Implications for AI Economics

• Data value and ownership:
  • VR generates high‑value behavioral and biometric datasets for AI personalization, training, and analytics. Firms extracting this data can gain competitive advantages, creating strong incentives to centralize collection unless regulations or market forces counteract that.
  • Policies that promote federated or consented data architectures change the value chain: model training may shift toward on‑device/federated markets and services that provide privacy guarantees could command premium pricing.
• Investment and cost structures:
  • Implementing TVR‑Sec requires upfront investments in secure hardware (attestation, secure enclaves), AI monitoring engines, and moderation infrastructures. This raises entry costs for new VR platforms and favors incumbents or well‑capitalized entrants.
  • Ongoing operational costs include model updates, policy tuning, user support, and human moderators—raising the marginal cost of safe multi‑user VR services.
• Market competition and platform design:
  • Platforms that credibly offer strong privacy and socio‑behavioral protections may capture user trust and monetization opportunities (enterprise training, healthcare, education), shifting competition toward safety features as a differentiator.
  • Standardization (e.g., attestation protocols, privacy labels) could lower switching costs and enable interoperability, altering lock‑in dynamics.
• Externalities and regulation:
  • Harms from manipulation, harassment, and de‑anonymizing biometric data produce negative social externalities (mental health, discrimination). Without regulation, platforms may under‑invest in protective measures; regulatory standards or liability rules can internalize these externalities.
  • Regulation mandating privacy‑preserving defaults or auditability of AI moderation systems will influence business models, potentially reducing revenue from hyper‑personalization but increasing social value.
• Labor and human capital:
  • Demand for security engineers, privacy specialists, human moderators, and behavioral scientists will rise, raising wages in these specialties and altering labor allocations in AI/VR firms.
  • Firms may outsource moderation and safety functions, creating markets for third‑party safety-as‑a‑service providers.
• Innovation incentives:
  • Technical and economic incentives exist for developing privacy‑preserving ML (federated learning, split learning) and lightweight secure hardware for edge VR devices. Public funding or prizes could accelerate adoption.
  • Conversely, strict constraints (e.g., heavy data localization) could slow innovation or shift R&D to jurisdictions with lenient rules.
• Metrics and evaluation:
  • Need for new economic metrics: value of behavioral data streams, cost per reduction in harm, ROI on security investments, and welfare metrics capturing trust and adoption in immersive markets.
• Policy recommendations for economists and policymakers:
  • Encourage interoperable standards and audit frameworks to reduce vendor lock‑in and lower compliance costs.

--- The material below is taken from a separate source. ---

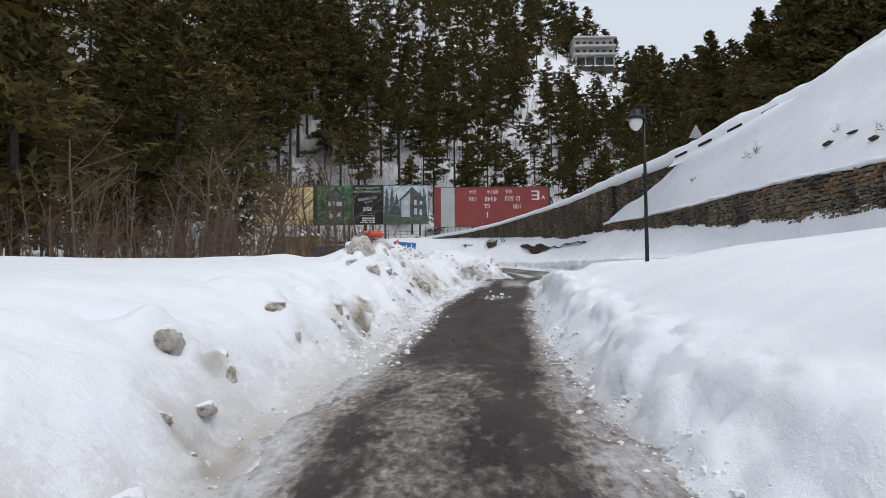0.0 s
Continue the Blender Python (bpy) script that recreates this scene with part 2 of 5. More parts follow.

  • Incentivize adoption of privacy‑preserving architectures via subsidies, certifications, or liability safe harbors for compliant behavior.
  • Support empirical economic research on the tradeoffs between data utility and privacy in VR, and on market responses to safety regulation.

Summary: TVR‑Sec reframes VR security as a socio‑technical, AI‑mediated public good with significant economic implications for data value, firm strategy, market structure, labor demand, and regulation. For AI economists, priorities include quantifying costs/benefits of protective architectures, modeling incentives under different regulatory regimes, and measuring how privacy and safety features affect adoption and firm competition.